Task to complete
Transcribe every line exactly. Leave the pictures behind.
--- start ---
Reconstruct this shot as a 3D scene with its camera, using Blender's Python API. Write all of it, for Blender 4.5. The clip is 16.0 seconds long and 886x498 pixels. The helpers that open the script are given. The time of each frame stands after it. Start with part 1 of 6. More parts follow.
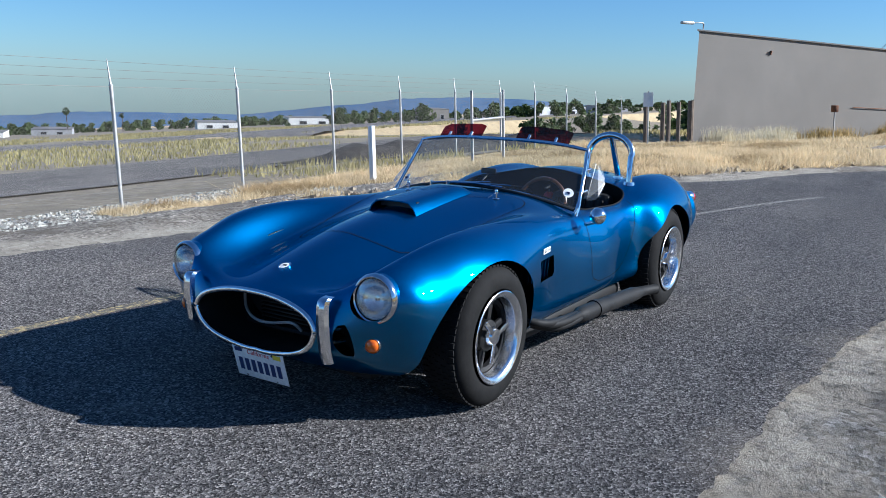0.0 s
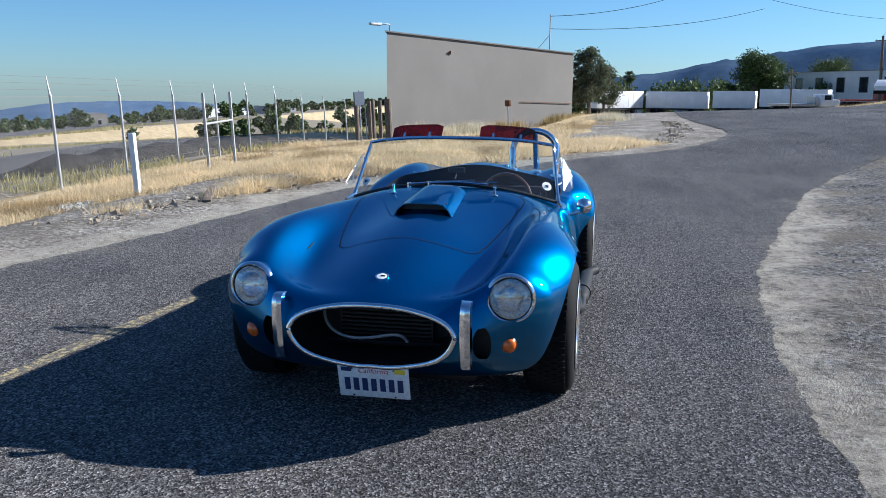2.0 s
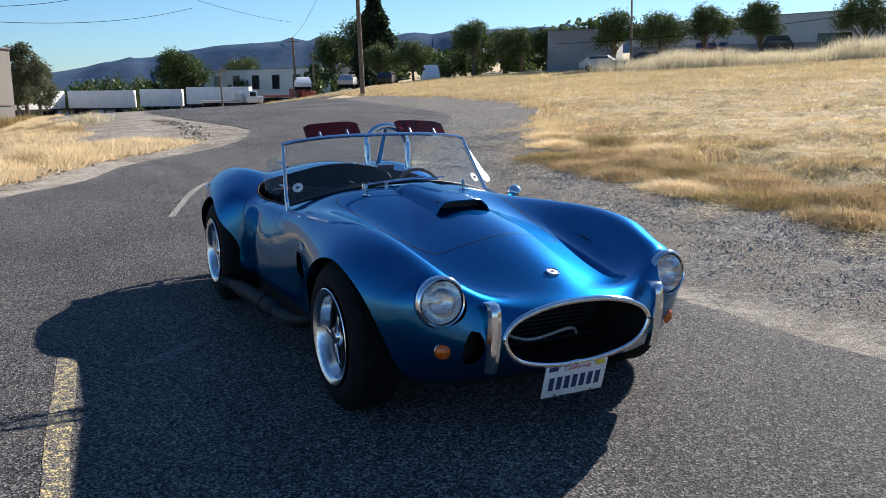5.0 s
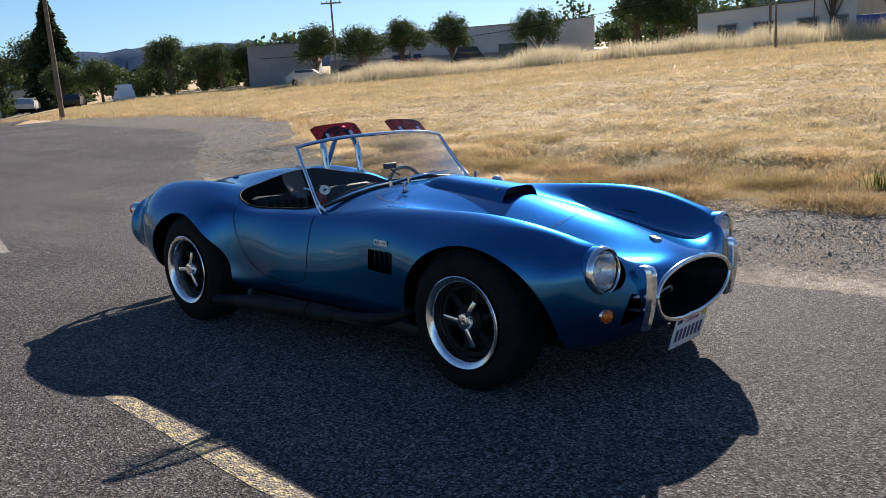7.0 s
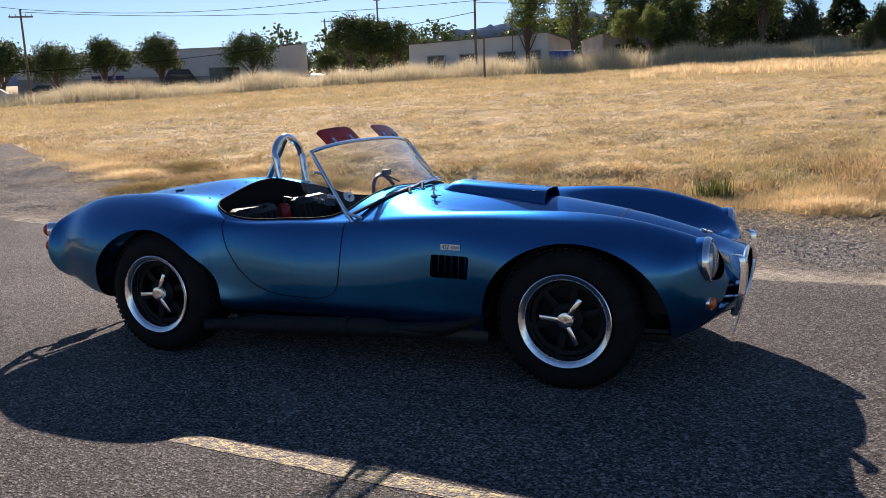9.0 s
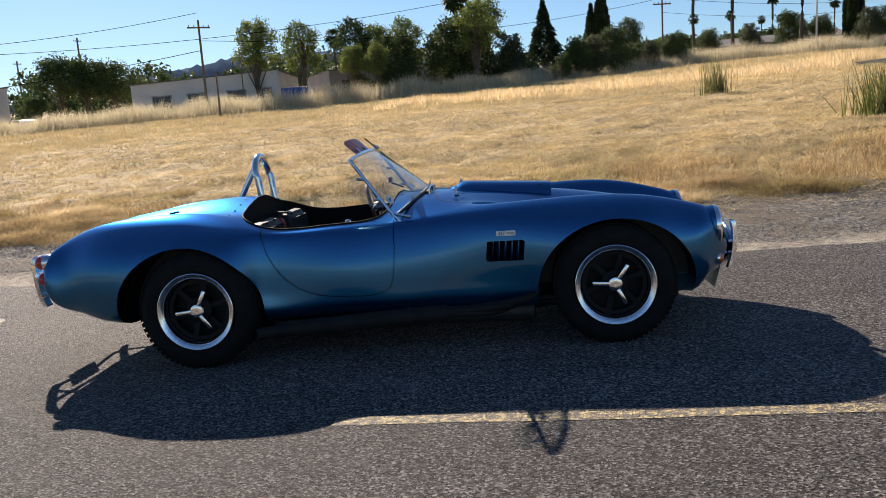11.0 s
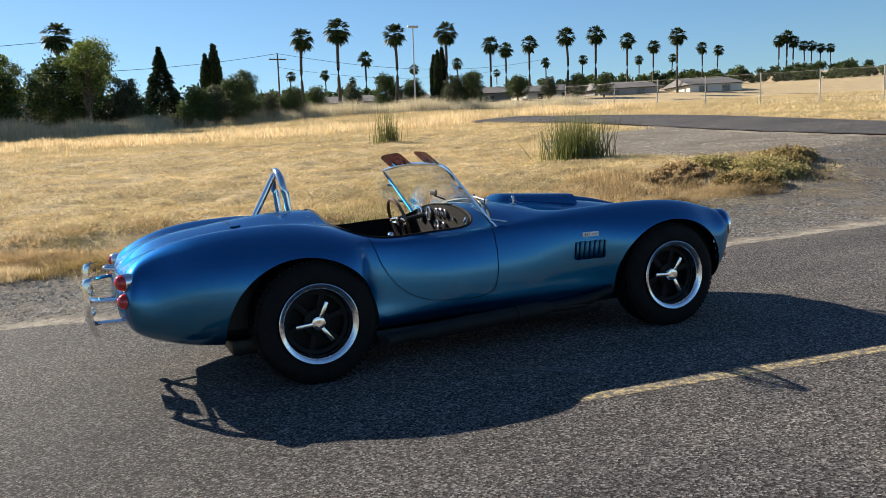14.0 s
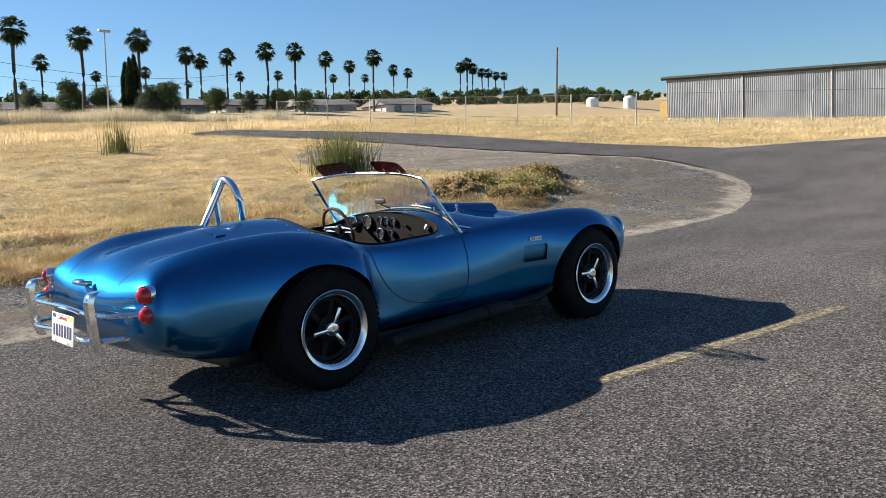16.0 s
--- end ---
Answer
Reconstruct this shot as a 3D scene with its camera, using Blender's Python API. Write all of it, for Blender 4.5. The clip is 16.0 seconds long and 886x498 pixels. The helpers that open the script are given. The time of each frame stands after it. Start with part 1 of 6. More parts follow.
0.0 s
2.0 s
5.0 s
7.0 s
9.0 s
11.0 s
14.0 s
16.0 s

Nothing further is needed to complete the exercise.